> _Exercise details_
Provide an exact copy of the data, excluding the images.

> _Data excerpt_
<<<<
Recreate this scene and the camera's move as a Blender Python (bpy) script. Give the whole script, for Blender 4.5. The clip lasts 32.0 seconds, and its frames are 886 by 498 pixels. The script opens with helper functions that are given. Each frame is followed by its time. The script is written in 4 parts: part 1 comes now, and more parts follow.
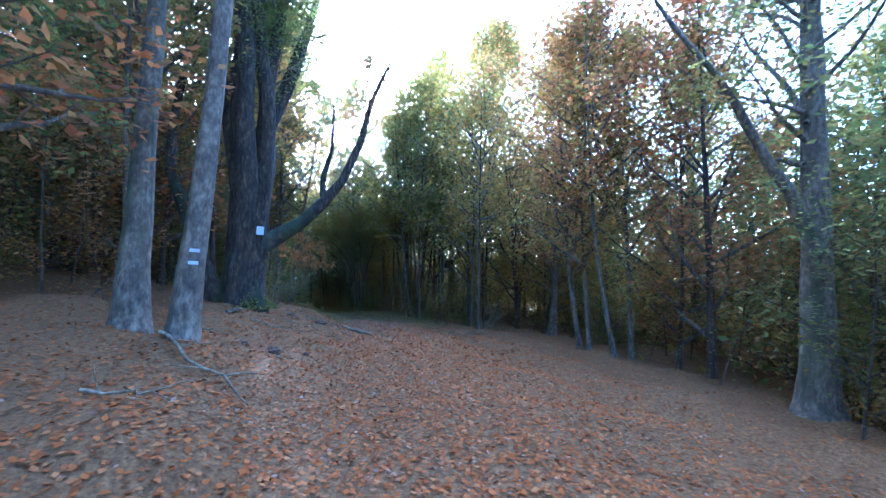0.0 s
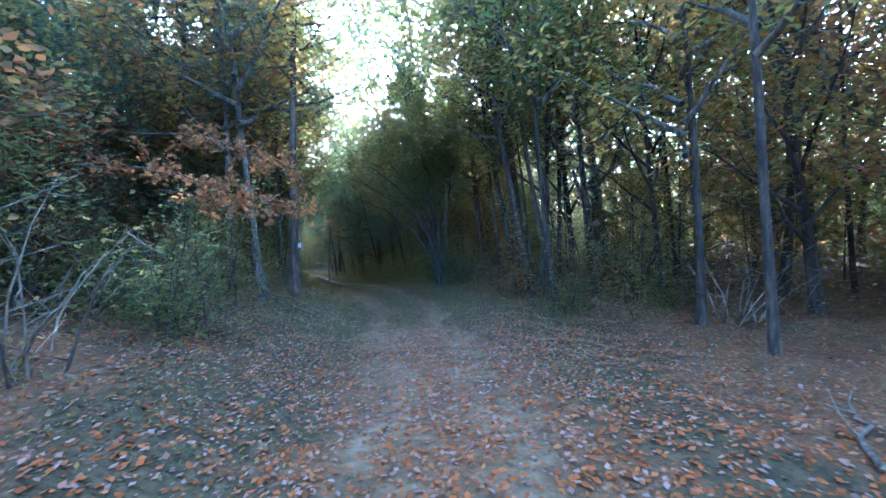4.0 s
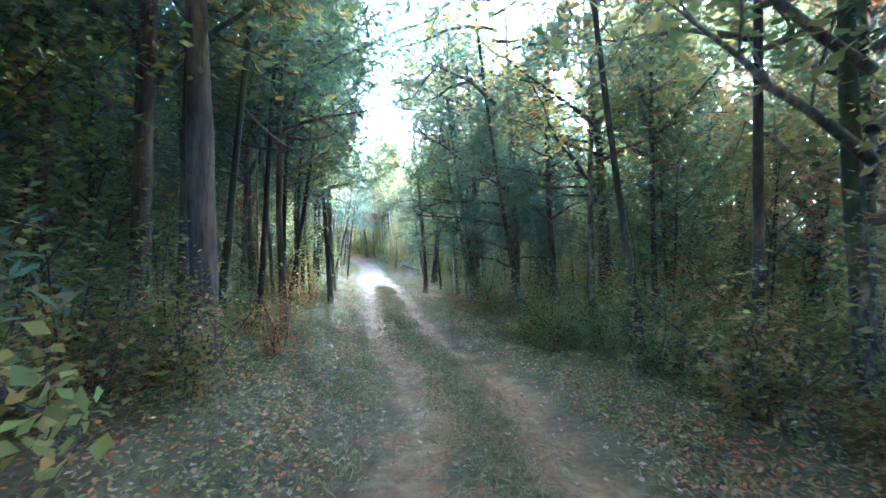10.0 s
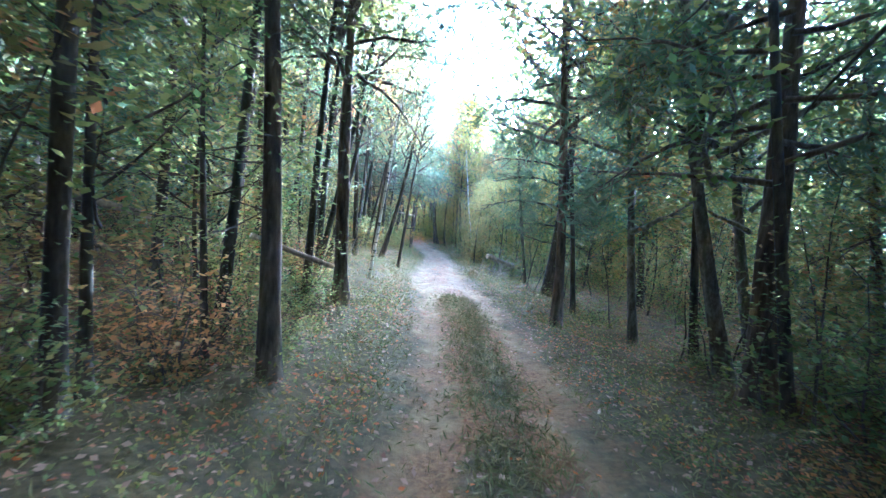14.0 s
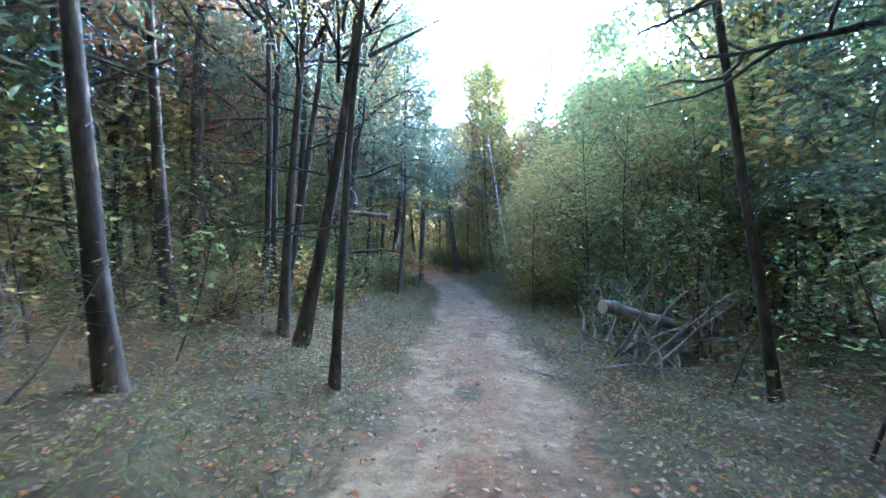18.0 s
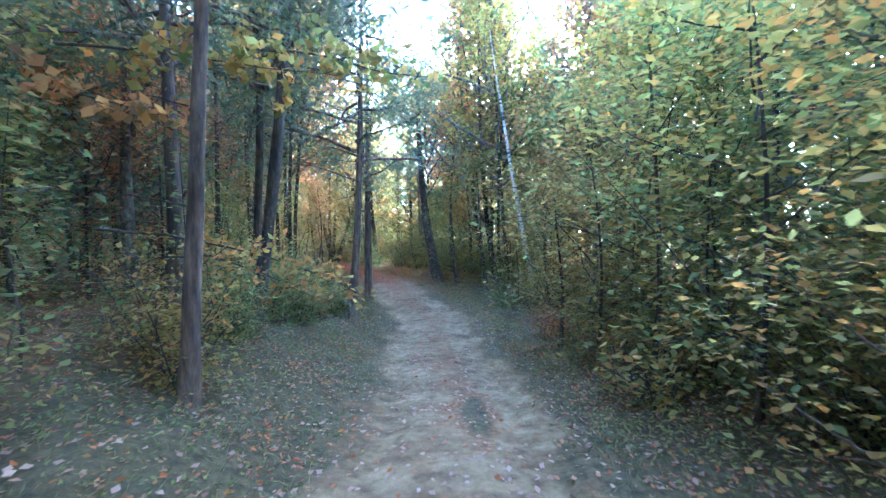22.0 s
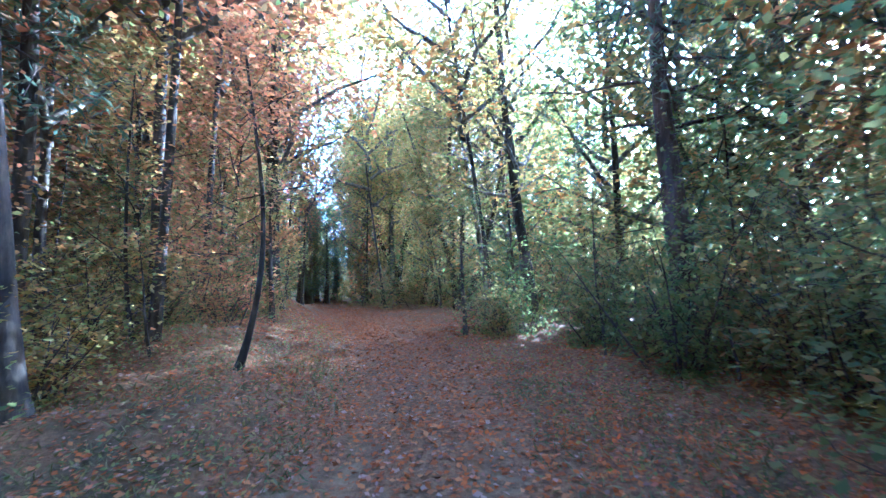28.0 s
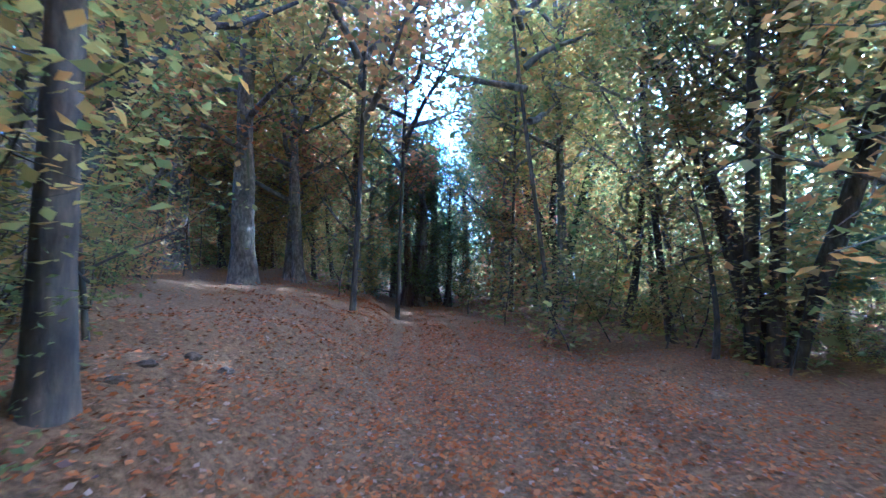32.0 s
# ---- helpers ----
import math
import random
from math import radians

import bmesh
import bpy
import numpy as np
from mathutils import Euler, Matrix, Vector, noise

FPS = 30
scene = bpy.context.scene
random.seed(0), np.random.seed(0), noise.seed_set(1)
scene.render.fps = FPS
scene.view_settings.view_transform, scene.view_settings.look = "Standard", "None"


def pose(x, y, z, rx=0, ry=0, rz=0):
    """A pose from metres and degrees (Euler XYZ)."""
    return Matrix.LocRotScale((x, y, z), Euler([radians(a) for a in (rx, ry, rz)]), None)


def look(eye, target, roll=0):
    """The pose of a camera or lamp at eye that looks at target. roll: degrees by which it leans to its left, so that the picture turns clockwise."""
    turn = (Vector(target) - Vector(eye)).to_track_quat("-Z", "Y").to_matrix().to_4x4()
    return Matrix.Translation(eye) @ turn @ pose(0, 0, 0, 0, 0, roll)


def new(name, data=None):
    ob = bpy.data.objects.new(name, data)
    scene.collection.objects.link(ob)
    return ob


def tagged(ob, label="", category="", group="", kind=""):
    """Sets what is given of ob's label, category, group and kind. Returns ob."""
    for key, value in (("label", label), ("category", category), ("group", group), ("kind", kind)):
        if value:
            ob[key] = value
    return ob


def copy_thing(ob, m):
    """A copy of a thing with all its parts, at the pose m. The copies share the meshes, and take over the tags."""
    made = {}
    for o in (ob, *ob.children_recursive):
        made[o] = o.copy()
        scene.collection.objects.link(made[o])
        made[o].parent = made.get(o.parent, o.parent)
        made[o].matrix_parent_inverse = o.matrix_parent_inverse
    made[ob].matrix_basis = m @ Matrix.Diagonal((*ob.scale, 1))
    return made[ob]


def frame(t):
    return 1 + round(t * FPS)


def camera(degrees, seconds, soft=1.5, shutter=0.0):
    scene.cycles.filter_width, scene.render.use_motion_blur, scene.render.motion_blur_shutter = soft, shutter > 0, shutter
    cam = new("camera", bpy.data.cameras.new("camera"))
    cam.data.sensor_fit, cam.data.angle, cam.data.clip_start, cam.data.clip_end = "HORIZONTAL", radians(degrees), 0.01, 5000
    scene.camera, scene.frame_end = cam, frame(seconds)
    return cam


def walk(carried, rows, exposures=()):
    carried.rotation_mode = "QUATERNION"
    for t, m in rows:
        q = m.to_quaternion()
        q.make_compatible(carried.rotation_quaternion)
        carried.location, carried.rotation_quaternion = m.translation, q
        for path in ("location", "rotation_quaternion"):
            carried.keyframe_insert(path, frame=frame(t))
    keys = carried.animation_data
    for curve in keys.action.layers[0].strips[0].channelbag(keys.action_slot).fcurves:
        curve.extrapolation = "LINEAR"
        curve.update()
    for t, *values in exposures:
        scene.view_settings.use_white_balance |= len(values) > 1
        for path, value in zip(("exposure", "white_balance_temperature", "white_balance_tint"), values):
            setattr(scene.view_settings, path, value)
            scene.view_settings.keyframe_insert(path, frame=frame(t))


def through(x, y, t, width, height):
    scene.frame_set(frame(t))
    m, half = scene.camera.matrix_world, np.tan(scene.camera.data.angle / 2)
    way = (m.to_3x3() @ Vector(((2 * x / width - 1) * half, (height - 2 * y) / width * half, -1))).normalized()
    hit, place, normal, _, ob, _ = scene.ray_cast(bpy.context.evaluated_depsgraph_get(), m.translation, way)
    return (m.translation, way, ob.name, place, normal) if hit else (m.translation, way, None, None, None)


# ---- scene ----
>>>>
> _Full answer_
Recreate this scene and the camera's move as a Blender Python (bpy) script. Give the whole script, for Blender 4.5. The clip lasts 32.0 seconds, and its frames are 886 by 498 pixels. The script opens with helper functions that are given. Each frame is followed by its time. The script is written in 4 parts: part 1 comes now, and more parts follow.
0.0 s
4.0 s
10.0 s
14.0 s
18.0 s
22.0 s
28.0 s
32.0 s
# ---- helpers ----
import math
import random
from math import radians

import bmesh
import bpy
import numpy as np
from mathutils import Euler, Matrix, Vector, noise

FPS = 30
scene = bpy.context.scene
random.seed(0), np.random.seed(0), noise.seed_set(1)
scene.render.fps = FPS
scene.view_settings.view_transform, scene.view_settings.look = "Standard", "None"


def pose(x, y, z, rx=0, ry=0, rz=0):
    """A pose from metres and degrees (Euler XYZ)."""
    return Matrix.LocRotScale((x, y, z), Euler([radians(a) for a in (rx, ry, rz)]), None)


def look(eye, target, roll=0):
    """The pose of a camera or lamp at eye that looks at target. roll: degrees by which it leans to its left, so that the picture turns clockwise."""
    turn = (Vector(target) - Vector(eye)).to_track_quat("-Z", "Y").to_matrix().to_4x4()
    return Matrix.Translation(eye) @ turn @ pose(0, 0, 0, 0, 0, roll)


def new(name, data=None):
    ob = bpy.data.objects.new(name, data)
    scene.collection.objects.link(ob)
    return ob


def tagged(ob, label="", category="", group="", kind=""):
    """Sets what is given of ob's label, category, group and kind. Returns ob."""
    for key, value in (("label", label), ("category", category), ("group", group), ("kind", kind)):
        if value:
            ob[key] = value
    return ob


def copy_thing(ob, m):
    """A copy of a thing with all its parts, at the pose m. The copies share the meshes, and take over the tags."""
    made = {}
    for o in (ob, *ob.children_recursive):
        made[o] = o.copy()
        scene.collection.objects.link(made[o])
        made[o].parent = made.get(o.parent, o.parent)
        made[o].matrix_parent_inverse = o.matrix_parent_inverse
    made[ob].matrix_basis = m @ Matrix.Diagonal((*ob.scale, 1))
    return made[ob]


def frame(t):
    return 1 + round(t * FPS)


def camera(degrees, seconds, soft=1.5, shutter=0.0):
    scene.cycles.filter_width, scene.render.use_motion_blur, scene.render.motion_blur_shutter = soft, shutter > 0, shutter
    cam = new("camera", bpy.data.cameras.new("camera"))
    cam.data.sensor_fit, cam.data.angle, cam.data.clip_start, cam.data.clip_end = "HORIZONTAL", radians(degrees), 0.01, 5000
    scene.camera, scene.frame_end = cam, frame(seconds)
    return cam


def walk(carried, rows, exposures=()):
    carried.rotation_mode = "QUATERNION"
    for t, m in rows:
        q = m.to_quaternion()
        q.make_compatible(carried.rotation_quaternion)
        carried.location, carried.rotation_quaternion = m.translation, q
        for path in ("location", "rotation_quaternion"):
            carried.keyframe_insert(path, frame=frame(t))
    keys = carried.animation_data
    for curve in keys.action.layers[0].strips[0].channelbag(keys.action_slot).fcurves:
        curve.extrapolation = "LINEAR"
        curve.update()
    for t, *values in exposures:
        scene.view_settings.use_white_balance |= len(values) > 1
        for path, value in zip(("exposure", "white_balance_temperature", "white_balance_tint"), values):
            setattr(scene.view_settings, path, value)
            scene.view_settings.keyframe_insert(path, frame=frame(t))


def through(x, y, t, width, height):
    scene.frame_set(frame(t))
    m, half = scene.camera.matrix_world, np.tan(scene.camera.data.angle / 2)
    way = (m.to_3x3() @ Vector(((2 * x / width - 1) * half, (height - 2 * y) / width * half, -1))).normalized()
    hit, place, normal, _, ob, _ = scene.ray_cast(bpy.context.evaluated_depsgraph_get(), m.translation, way)
    return (m.translation, way, ob.name, place, normal) if hit else (m.translation, way, None, None, None)


# ---- scene ----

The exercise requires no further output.